Complaints about tactics and time frames aside, both critics and supporters of the proposed listing will now have a 60-day comment period to present the arguments supporting their respective positions on the matter. For its own part, USFWS bases the rationale for the listing on claims of diminishing habitat for the Lizard caused by oil and gas operations.

“Even though these degraded areas may continue to support the dunes sagebrush lizard in small, isolated patches, the species in these areas has limited recruitment, has higher mortality, and is disconnected from other populations,” the Fish and Wildlife Service reported, adding that “the dunes sagebrush lizard is functionally extinct across 47 percent of its range.”

One section of the notice also includes impacts from “climate change” as a rationale for the listing: “(1) Habitat loss, fragmentation, and degradation from development by the oil and gas and frac sand (high purity quartz sand that is suspended in fluid and injected into wells to blast and hold open cracks in the shale rock layer during the fracking process) mining industries; and (2) climate change and climate conditions, both resulting in hotter, more arid conditions with an increased frequency and greater intensity of drought throughout the species’ geographic range,” the agency claims.

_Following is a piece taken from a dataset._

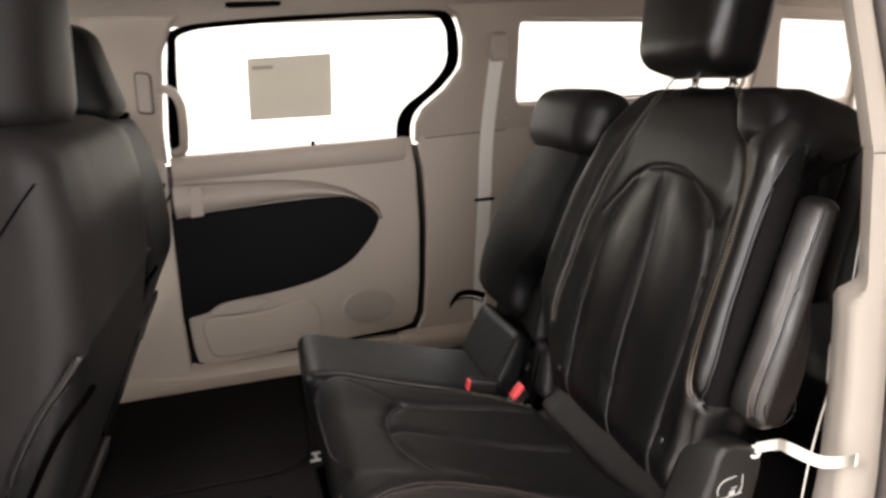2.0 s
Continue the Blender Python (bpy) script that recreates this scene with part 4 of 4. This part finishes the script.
def belt_near():
    belt = thing("lap_belt", (1.02, -0.62, 0.5), "beige belt webbing running down behind the seat to its anchor", "seat belt")
    line = [(1.135, -0.625, 1.25), (1.118, -0.632, 1.08), (1.078, -0.648, 0.911), (1.053, -0.650, 0.821), (1.034, -0.652, 0.724), (1.023, -0.655, 0.609), (1.017, -0.657, 0.545)]
    part("webbing", ribbon(curve_pts(line, 4), (0.012, 0.012, 0), 0.002), WEB, belt)
    part("tongue_sleeve", rbox((1.078, -0.650, 0.915), (0.022, 0.014, 0.060), 0.004, 0.008), WEB, belt)
    part("anchor_ring", disc((1.016, -0.660, 0.536), (-0.6, -0.8, 0), 0.013, 0.008, 18), STEEL, belt, "steel anchor bolt")
    part("anchor_tab", rbox((1.020, -0.662, 0.490), (0.020, 0.006, 0.10), 0.002, 0.01), RUBBER, belt, "black anchor tab")


belt_near()


# ---------------------------------------------------------------- door opening: pillars, front door
def near_c_pillar():
    xs, zs = (0.972, 0.990, 1.028, 1.046, 1.044, 1.036, 1.030, 1.018), (0.42, 0.55, 0.70, 0.83, 1.00, 1.15, 1.30, 1.50)
    prof = [(0.30, -0.060), (0.14, -0.010), (0.05, 0.006), (0.016, 0.006), (0.0, 0.0), (-0.006, -0.020), (-0.022, -0.045), (-0.030, -0.070), (-0.020, -0.090), (-0.030, -0.115), (-0.055, -0.140), (-0.060, -0.152)]
    def station(z, flare=0.0, inset=0.0):
        x = float(np.interp(z, zs, xs))
        back = -0.038 * float(smooth_step(z, 1.025, 1.062))
        return lambda a, b: (x + a - flare * max(0.0, -b) * 2, -0.672 + b * (1 + flare) + inset + back * float(smooth_step(b, -0.10, -0.02)), z)
    low = [station(z, fl) for z, fl in ((0.424, 0.5), (0.46, 0.4), (0.52, 0.24), (0.60, 0.10), (0.68, 0.03), (0.78, 0), (0.9, 0), (1.0, 0), (1.025, 0), (1.035, 0), (1.045, 0), (1.055, 0), (1.065, 0), (1.10, 0), (1.20, 0), (1.212, 0))]
    pillar = part("rear_pillar", sweep(prof, low), BEIGE_LIT, van, "beige moulded trim of the rear door pillar, coloured as lit")
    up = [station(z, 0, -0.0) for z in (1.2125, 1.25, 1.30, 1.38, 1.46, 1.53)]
    part("upper_trim", sweep([(a + 0.004, b + 0.004) for a, b in prof], [lambda a, b, s=s, z=z: (Vector(s(a, b)) + Vector((0, 0.22 * max(0, z - 1.2), 0))) for s, z in zip(up, (1.2125, 1.25, 1.30, 1.38, 1.46, 1.53))]), BEIGE_LIT, pillar)
    # seals and painted jamb outside it
    for off, r, mat, nm in ((-0.158, 0.010, SEAL_GREY, "inner_seal"), (-0.185, 0.014, RUBBER, "outer_seal")):
        pts = [Vector((float(np.interp(z, zs, xs)) - 0.058 + (0.02 if mat is RUBBER else 0), -0.665 + off + 0.22 * max(0, z - 1.2), z)) for z in (0.42, 0.6, 0.8, 1.0, 1.2, 1.35, 1.5)]
        part(nm, tube(curve_pts(pts, 3), r, 10), mat, pillar)
    jamb = [(-0.045, -0.190), (-0.015, -0.215), (0.01, -0.245), (0.02, -0.30), (0.015, -0.345), (0.035, -0.362), (0.40, -0.37), (1.55, -0.33)]
    part("rear_jamb", sweep(jamb, [lambda a, b, z=z, k=k: (float(np.interp(z, zs, xs)) + a, -0.665 + b + k, z) for z, k in ((0.30, 0.02), (0.6, 0), (0.9, 0), (1.15, 0.01), (1.3, 0.05), (1.52, 0.12))]), PAINT_DARK, van, "dark painted door jamb")
    # near-side rear quarter inside, with its window
    inside = [(1.26, 0.425), (2.55, 0.425), (2.55, 1.128), (1.26, 1.128)]
    part("near_quarter_trim", plate(inside, depth=0.03, bevel=0.006, place=lambda u, v, w: (u, -0.80 + w, v)), BEIGE, van)
    hole = round_poly([(1.34, 1.20), (2.3, 1.19), (2.3, 1.43), (1.34, 1.46)], 0.04)
    up_loop = [(1.24, 1.132), (2.55, 1.132), (2.55, 1.525), (1.20, 1.525)]
    part("near_quarter_upper", plate(up_loop, [hole], depth=0.03, bevel=0.006, place=lambda u, v, w: (u, -0.80 + 0.25 * max(0, v - 1.125) * 0.4 + w, v)), BEIGE, van)
    # tailgate
    gate = round_poly([(-0.82, 0.40), (0.86, 0.40), (0.84, 1.12), (0.76, 1.52), (-0.72, 1.52), (-0.80, 1.12)], 0.06)
    view = round_poly([(-0.76, 1.00), (0.815, 1.00), (0.745, 1.47), (-0.69, 1.47)], 0.04)
    part("tailgate", plate(gate, [view], depth=0.06, bevel=0.01, place=lambda u, v, w: (2.58 - 0.25 * max(0, v - 1.05) + w, u, v)), BEIGE, van, "closed tailgate with its wide window")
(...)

Importantly, USFWS goes onto state in its notice that “we find that the designation of critical habitat for the dunes sagebrush lizard is not determinable at this time.” Given that the Dunes Sagebrush Lizard exists across most of the Permian Basin, such a designation, which would likely be specified in a final listing decision, could become extremely limiting to any future development of the massive oil and natural gas resources known to exist beneath the region.

The Bottom Line

Make no mistake about it: This proposed listing is a real threat to the future development of the rich resources beneath the Permian Basin. Having apparently backed off from a nascent EPA trial balloon floated months ago about ruling the Permian region to be in non-compliance with ozone thresholds, it was perhaps inevitable that Biden’s regulators would pursue this specific listing, given its potentially wide-ranging impacts on the industry’s ability to get its business done.

If the goal is to kill a great American industry – as the President himself has often said that it is – this little lizard could become a very potent weapon.